A juicio de Weiler, la posición tomada por el Tribunal en su sentencia no refleja el sistema del Convenio, sino que es expresión de los valores de un Estado laico. Adoptar este enfoque supondría “la americanización de Europa, en dos aspectos: primera, una sola y única regla válida para todos; segundo, una rígida separación, al estilo americano, entre la Iglesia y el Estado, como si los pueblos de los Estados no laicos no pudieran practicar la tolerancia y el pluralismo”.

Una postura de parte

El segundo error de concepto que Weiler advierte en la sentencia del Tribunal, ahora apelada, es “la superposición confusa entre laicismo, laïcité y neutralidad”.

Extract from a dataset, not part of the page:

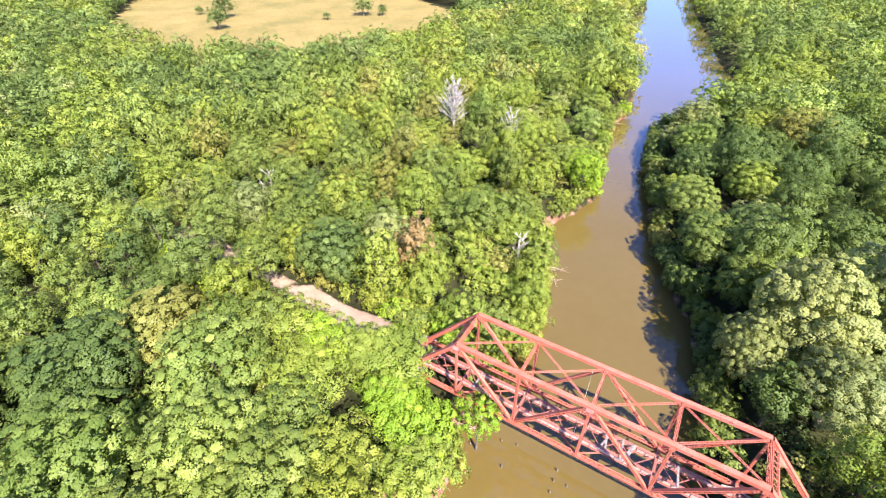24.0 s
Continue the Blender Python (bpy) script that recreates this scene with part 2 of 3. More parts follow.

Hoy, en nuestros Estados, la principal fractura social respecto a la religión no es, digamos, entre católicos y protestantes, sino entre el creyente y el laico. La laïcité no es una categoría vacía que signifique la ausencia de fe. Muchos la consideran un rico punto de vista que mantiene, entre otras cosas, la convicción política de que la religión solo tiene un puesto legítimo en la esfera privada”.

La laicidad, añade Weiler, es “una posición política respetable, pero ciertamente no neutral. (…) La laïcité quiere un espacio político desnudo, una pared en la clase sin ningún símbolo religioso. Es jurídicamente deshonesto adoptar una posición política que divide a nuestra sociedad, y pretender que de algún modo sea neutral”.

El que haya un crucifijo en el aula no tiene por qué ser percibido como algo coercitivo. “Corresponde al programa desarrollado en la clase italiana contextualizar y enseñar al alumno la tolerancia y el pluralismo. Podría haber también otras soluciones, como mostrar los símbolos de más religiones o encontrar otros modos educativos de apropiados para transmitir el mensaje del pluralismo”.

Las soluciones pueden ser varias y distintas según los países, sugiere Weiler. “Es claro que, dada la diversidad de Europa en este punto, no puede haber una solución vinculante para cada país miembro, para toda aula y toda situación. Hay que tener en cuenta la realidad política y social de los diversos lugares, de su población, de su historia y de la sensibilidad y susceptibilidad de los padres. Pero ni Francia sería la misma con el crucifijo en la clase, ni Italia sin él, ni Inglaterra sin el God save the Queen.”

Una sola regla para todos, como ha decidido la Segunda Cámara, desprovista de un contexto histórico, político, demográfico y cultural, no solo es desaconsejable, sino que perjudica el pluralismo, la diversidad y la tolerancia más auténticas que el Convenio pretende salvaguardar y que son el marco de Europa”.